The museum’s architecture takes you through the exhibition’s 167 paintings and 7 notebooks with reasonable ease. As you enter the first room — the High Gallery — you are faced with the best introduction possible: “The Ten Largest” a series of large panels depicting the human life cycle, the sheer scale of the paintings (nearly 9 feet wide by 10 feet tall) is quite impressive and fully immersive. It’s hard to imagine a person around 5 feet tall working on canvases of that size.

As you move on up the ramp you are taken through various phases of her artistic development. From loose sketches, through automatic drawings and some conventional work (portraits, watercolors of plants, and one landscape painting) to the spiritually-guided works which reach their summit at the three-work Altarpiece series which is arranged in chapel-like form. After that, there’s a companion show by R.H. Quaytman, the artist who organized her show at PS1 back in 1988, which is a nice way to finish things off as his work pays homage and provides additional commentary on af Klint’s work.
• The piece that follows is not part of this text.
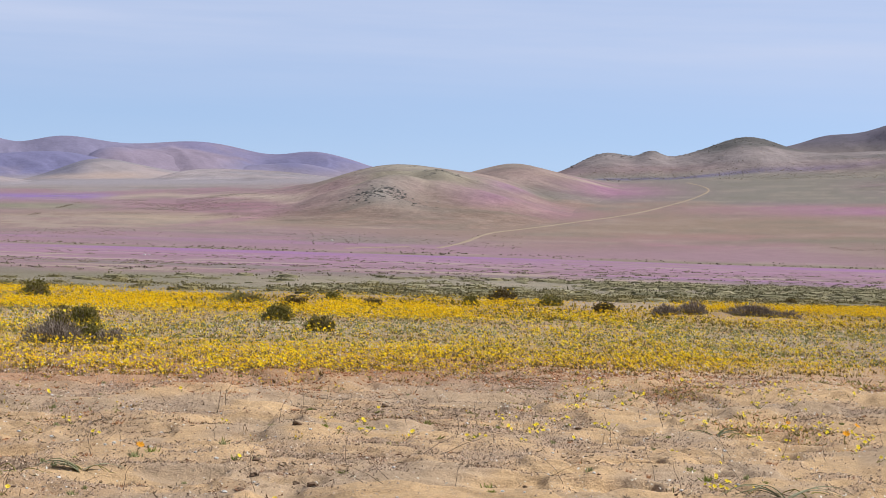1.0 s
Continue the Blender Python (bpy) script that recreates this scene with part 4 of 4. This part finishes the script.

This is a show that is hard to leave from as the exhibition fits the space quite well. Approaching pieces from different angles whether by using the elevators or going up and down the stairs afterwards adds a lot to the artistic (and spiritual) experience. “A real work of art destroys, in the consciousness of the receiver, the separation between himself and the artist.” Leo Tolstoy, What Is Art?, 1897.

Although af Klint’s work is more than a hundred years old, it feels current and quite relevant. The amount of people attending the show on a weekday in middle of its run is a testament to the enduring quality of her innovations and pursuits. Repeated viewings highly recommended (get there early if you can). You have until April 23rd, so don't miss out.